# What you are asked to do
Find "Continue the Blender" in the data below; transcribe the line it appears on and each line after it, exactly, to the end, and nothing else.
________________________
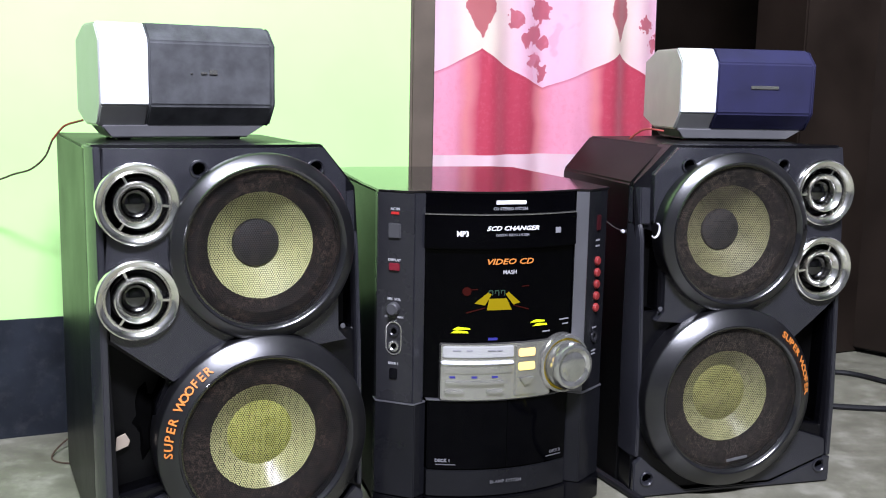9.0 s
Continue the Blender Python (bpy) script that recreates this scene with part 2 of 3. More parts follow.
def make_curtain():
    m, nt, p = nodes_of("printed_curtain_cloth")
    co = nt.nodes.new("ShaderNodeTexCoord").outputs["Object"]
    sep = nt.nodes.new("ShaderNodeSeparateXYZ")
    link(nt, co, sep.inputs[0])
    x, z = sep.outputs[0], sep.outputs[2]
    # scalloped edge between the pale upper field and the red lower one
    tri = math_node(nt, "PINGPONG", math_node(nt, "ADD", x, 2.2 - 0.066), 0.11)
    edge = math_node(nt, "SUBTRACT", 0.488, math_node(nt, "MULTIPLY", math_node(nt, "POWER", math_node(nt, "DIVIDE", tri, 0.11), 0.82), 0.052))
    below = math_node(nt, "SUBTRACT", edge, z)
    low = math_node(nt, "GREATER_THAN", below, 0.0)
    wob = noise_node(nt, co, 9, 2)
    # crimson and pink bands at the folds' spacing: fold shade painted into the red
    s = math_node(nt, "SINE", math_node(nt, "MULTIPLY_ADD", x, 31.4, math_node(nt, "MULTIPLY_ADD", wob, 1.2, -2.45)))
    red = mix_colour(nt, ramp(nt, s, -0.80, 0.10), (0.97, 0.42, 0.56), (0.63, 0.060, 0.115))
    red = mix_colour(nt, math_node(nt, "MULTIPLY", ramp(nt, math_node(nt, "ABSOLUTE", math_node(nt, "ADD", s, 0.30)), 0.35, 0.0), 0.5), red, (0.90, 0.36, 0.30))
    red = mix_colour(nt, math_node(nt, "MULTIPLY", ramp(nt, noise_node(nt, co, 130, 4, 0.7), 0.5, 0.7), 0.25), red, (0.80, 0.20, 0.27))
    red = mix_colour(nt, math_node(nt, "MULTIPLY", ramp(nt, below, 0.005, 0.001), 0.45), red, (0.50, 0.040, 0.080))
    pale = mix_colour(nt, ramp(nt, math_node(nt, "ADD", tri, math_node(nt, "MULTIPLY", wob, 0.05)), 0.03, 0.10), (0.95, 0.83, 0.70), (0.96, 0.62, 0.74))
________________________
# Correct result
Continue the Blender Python (bpy) script that recreates this scene with part 2 of 3. More parts follow.
def make_curtain():
    m, nt, p = nodes_of("printed_curtain_cloth")
    co = nt.nodes.new("ShaderNodeTexCoord").outputs["Object"]
    sep = nt.nodes.new("ShaderNodeSeparateXYZ")
    link(nt, co, sep.inputs[0])
    x, z = sep.outputs[0], sep.outputs[2]
    # scalloped edge between the pale upper field and the red lower one
    tri = math_node(nt, "PINGPONG", math_node(nt, "ADD", x, 2.2 - 0.066), 0.11)
    edge = math_node(nt, "SUBTRACT", 0.488, math_node(nt, "MULTIPLY", math_node(nt, "POWER", math_node(nt, "DIVIDE", tri, 0.11), 0.82), 0.052))
    below = math_node(nt, "SUBTRACT", edge, z)
    low = math_node(nt, "GREATER_THAN", below, 0.0)
    wob = noise_node(nt, co, 9, 2)
    # crimson and pink bands at the folds' spacing: fold shade painted into the red
    s = math_node(nt, "SINE", math_node(nt, "MULTIPLY_ADD", x, 31.4, math_node(nt, "MULTIPLY_ADD", wob, 1.2, -2.45)))
    red = mix_colour(nt, ramp(nt, s, -0.80, 0.10), (0.97, 0.42, 0.56), (0.63, 0.060, 0.115))
    red = mix_colour(nt, math_node(nt, "MULTIPLY", ramp(nt, math_node(nt, "ABSOLUTE", math_node(nt, "ADD", s, 0.30)), 0.35, 0.0), 0.5), red, (0.90, 0.36, 0.30))
    red = mix_colour(nt, math_node(nt, "MULTIPLY", ramp(nt, noise_node(nt, co, 130, 4, 0.7), 0.5, 0.7), 0.25), red, (0.80, 0.20, 0.27))
    red = mix_colour(nt, math_node(nt, "MULTIPLY", ramp(nt, below, 0.005, 0.001), 0.45), red, (0.50, 0.040, 0.080))
    pale = mix_colour(nt, ramp(nt, math_node(nt, "ADD", tri, math_node(nt, "MULTIPLY", wob, 0.05)), 0.03, 0.10), (0.95, 0.83, 0.70), (0.96, 0.62, 0.74))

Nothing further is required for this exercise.